KKN Bukan Sekadar Kewajiban: Menggali Makna Pengabdian Mahasiswa di Tengah Masyarakat.
Nama: Ghina Nasywa (403220002)
DPL: Yenti, S.S., M.Pd.
Kuliah Kerja Nyata (KKN) sering kali dianggap sebagai salah satu mata kuliah wajib yang harus dijalani mahasiswa untuk bisa lulus. Tak sedikit mahasiswa yang mengeluh saat mendengar kata “KKN”—membayangkan lelah, panas, jauh dari rumah, dan serangkaian aktivitas yang kadang terasa membosankan. Saya pun dulu sempat memiliki pandangan serupa: KKN hanyalah rutinitas, formalitas akademik, dan sekadar program kampus yang harus dijalani.
Namun, pandangan itu berubah total ketika saya benar-benar menjalani KKN Mandiri selama enam minggu di Desa Simpang Sungai Duren Kecamatan Jambi Luar Kota. Dari minggu pertama hingga minggu keenam, saya menyadari bahwa KKN jauh lebih dari sekadar kewajiban. Ia adalah ruang belajar yang sesungguhnya—ruang untuk memahami kehidupan masyarakat, ruang untuk menguji diri, dan ruang untuk mengabdi dengan cara yang paling sederhana sekalipun.
Dari Minggu ke Minggu: Cerita yang Mengubah Pandangan
Perjalanan KKN biasanya berlangsung singkat, hanya sekitar satu hingga dua bulan.

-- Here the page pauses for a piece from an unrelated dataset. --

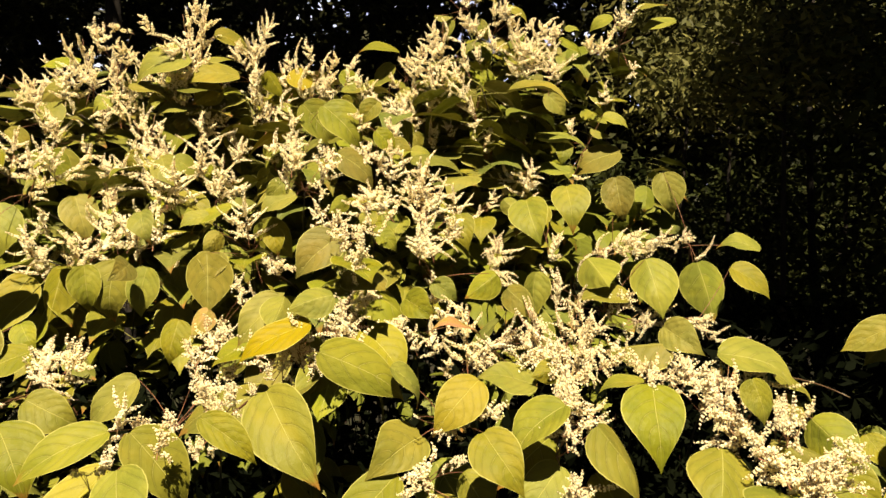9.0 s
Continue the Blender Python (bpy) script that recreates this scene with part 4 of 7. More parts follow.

Namun, dalam waktu sesingkat itu, mahasiswa justru bisa mendapatkan pengalaman yang tak ternilai. Begitu pula dengan saya.
- Minggu pertama: kami berkenalan dengan perangkat desa, mengikuti rapat, dan mulai menyesuaikan diri. Suasana penuh keramahan warga membuat saya tersadar bahwa pengabdian dimulai dari hal sederhana: membangun kepercayaan.
- Minggu kedua: kami mulai terjun lebih dalam, mendampingi anak-anak belajar mengaji, membantu administrasi, dan memasak bersama warga. Kegiatan ini memberi pelajaran bahwa pengabdian tidak harus muluk, tapi bisa lahir dari kebersamaan sehari-hari.